A fleet of cameras used to monitor mobile phone and seatbelt use in Queensland will be used permanently.
They’ll be rolled out on Queensland roads from Monday, 26 July 2021.
UPDATE, 26/07/21 – The cameras have officially come into force.
This follows a trial that ran from July to December 2020, with 15,000 people detected illegally using a mobile phone and more than 2200 detected without a seatbelt.
From July 26 to October 31 this year, there’ll be a grace period where offenders will receive warning notices instead of fines.
From 1 November, 2021, fines will be issued.
The current penalty in Queensland for using a mobile phone behind the wheel is $1033 and four demerit points, while the fine for not wearing a seatbelt is $413 and three demerit points.

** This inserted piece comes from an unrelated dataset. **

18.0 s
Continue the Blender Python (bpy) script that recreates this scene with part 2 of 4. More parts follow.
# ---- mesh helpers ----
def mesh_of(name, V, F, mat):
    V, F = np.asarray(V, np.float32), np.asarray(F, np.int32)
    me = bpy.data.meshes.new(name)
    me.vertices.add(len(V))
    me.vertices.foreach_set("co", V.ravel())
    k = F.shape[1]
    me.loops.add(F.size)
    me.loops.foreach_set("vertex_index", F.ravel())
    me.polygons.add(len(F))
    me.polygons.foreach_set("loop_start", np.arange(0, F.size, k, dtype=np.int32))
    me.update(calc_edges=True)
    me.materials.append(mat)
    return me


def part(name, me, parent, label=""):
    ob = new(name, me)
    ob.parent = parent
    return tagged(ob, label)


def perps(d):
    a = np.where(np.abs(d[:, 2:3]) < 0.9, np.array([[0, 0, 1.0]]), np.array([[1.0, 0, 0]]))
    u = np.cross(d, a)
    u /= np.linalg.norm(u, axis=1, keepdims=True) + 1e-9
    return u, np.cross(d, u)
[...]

You can’t hold your mobile phone, even if you’re stopped in traffic. The rules are even stricter for those on L or P1 plates, who can’t use Bluetooth or loudspeaker.
Transport and Main Roads Minister Mark Bailey said there’ll be a mix of fixed and mobile cameras, and the locations won’t be published.
“Some of the cameras will be mobile, and we won’t be telling people where they are either,” he said.
“Drivers should expect to be caught anywhere, anytime, whether they’re driving in the city or on a regional highway.”
The cameras will also detect if front-seat passengers aren’t wearing their seat belts.
The Queensland Government says driver distraction contributes to almost 20 per cent of serious injuries and 12 per cent of all fatalities on Queensland roads, and that using a moible phone while driving has the same impact as having a blood alcohol reading between 0.07 and 0.10.
The cameras are part of a $1.69 billion road safety plan designed to address a rising road toll.
The Queensland Government is also rolling out stricter penalties for drink driving offenders, which it says are the most substantial reforms since random breath testing was introduced.
From September 2021, drink drivers need to complete an early intervention course before they can get their licence back.
Repeat offenders are subject to a more intensive education program, while the Alcohol Ignition Interlock Program will be expanded to what are called ‘mid-range’ drink drivers.
Above: A NSW video about the mobile phone cameras
Revenue generated from these new and expanded initiatives will go towards safety upgrades, improved driver education, and policies designed to reduce road crashes.
The State Government also plans to work with the Federal Government to upgrade rest facilities and install new road barriers, street lighting, overtaking lanes and audible lane markings.
43 people who died in crashes in Queensland last year weren’t wearing a seatbelt, up 14 on 2019’s numbers and 15 more than the previous five-year average.
So far in 2021, 136 people have died on Queensland roads, an increase of 12 on the same period last year.
“We know on average around 29 people are killed and more than a thousand others are seriously injured every year on Queensland roads as a result of crashes where driver distraction played a part,” said RACQ spokesperson Renee Smith.
“Given the shocking number of people killed on our roads so far this year, we hope these new measures will help deter unsafe driving and save lives.”
Victoria trialled mobile phone detection cameras for three months last year, and announced earlier this year it would invest $33.7 million to develop and roll out more cameras by 2023.
The trial found out of a total of 679,438 vehicles, one in 42 drivers were detected illegally using a mobile phone behind the wheel.
The penalty for illegally using your mobile phone while driving is four demerit points and a $545 fine.
New South Wales’ cameras detected more than 20,000 offending drivers and netted more than $7 million in fines in March and April 2020 alone.
The fine for illegal mobile phone use is $352, or $469 in school zones. There’s also a five demerit point penalty.